Apr 12, 2013

Google Science Fair 2013

The Google Science Fair has been so enormously successful that they’re once again looking for “ideas that will change the world” by asking middle and high school students to submit interesting, creative projects for a chance to win an amazing trip to the Galapagos Islands and up to $50,000 in scholarship money.

Originally labeled an “experiment” by its sponsors, the Google Science Fair is not to be confused with local ISEF or JSHS sponsored science fairs which took place earlier this year in Fairfax and Montgomery Counties.

And departing from more traditional formats, the Google Science Fair competition is web-based. In a truly unique international forum, students all over the world between the ages of 13 and 18 are invited to compete using a Google site to showcase a science fair project. 
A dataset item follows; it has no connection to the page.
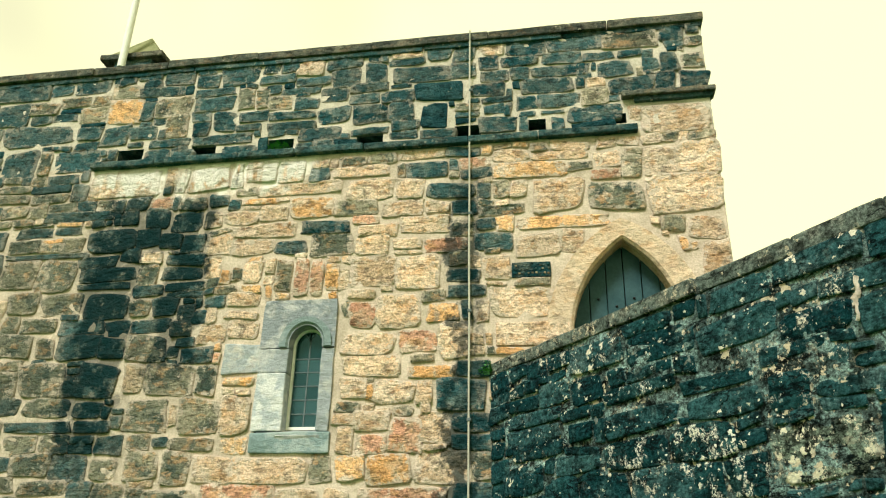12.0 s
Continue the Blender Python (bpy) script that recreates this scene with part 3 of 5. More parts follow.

To enter individually or as a team, students must
  1. Create a Google account.
  2. Follow all registration instructions especially those dealing with parental consent--it's required!
  3. Plan a science fair project, carefully read the guidelines, conduct an experiment, and document results
  4. Complete all sections of the of the project submission site.
  5. Create either a two-minute video or a 20-slide presentation giving an overview of the project and embed it on the summary page of the project submission—leave out the music and logos!
  6. When the project site is complete, submit it no later than April 30, 2013
All projects will be initially judged by a panel of teachers and university professors. Regional finalists will be announced some time during the week beginning June 10, 2013.  This group will be narrowed down by Google’s panel of judges to 15 finalists who will be announced about two weeks later, along with the Google Science in Action Award Winner.  And to involve the public, voting for an Inspired Idea Award will run from August 1 to August 30, 2013.

The 15 finalists and the Science in Action winner will be flown to Google Headquarters in California for a celebratory science fair event and a final round of judging, which will take place on September 23, 2013. Finalists will be expected to present their projects before a panel of acclaimed scientists and “tech visionaries.” A winner will be selected from each of the age categories: 13-14, 15-16, and 17-18. And one lucky finalist will be named the Grand Prize Winner.

At this stage of the game, the Google Science Fair is best suited for students who already have a project “on the shelf.” And even if you were unsuccessful locally or at other large national competitions, this is your opportunity to give your work a second chance in a different forum.

By the way, if you’re a budding scientist looking for inspiration, check out the Google Science Fair blog or  winning projects from previous years.

Developed in partnership with CERN, Lego, National Geographic, and Scientific American, the Google Science Fair is an impressive undertaking and a great deal of thought has gone into making it attractive to a large number of students.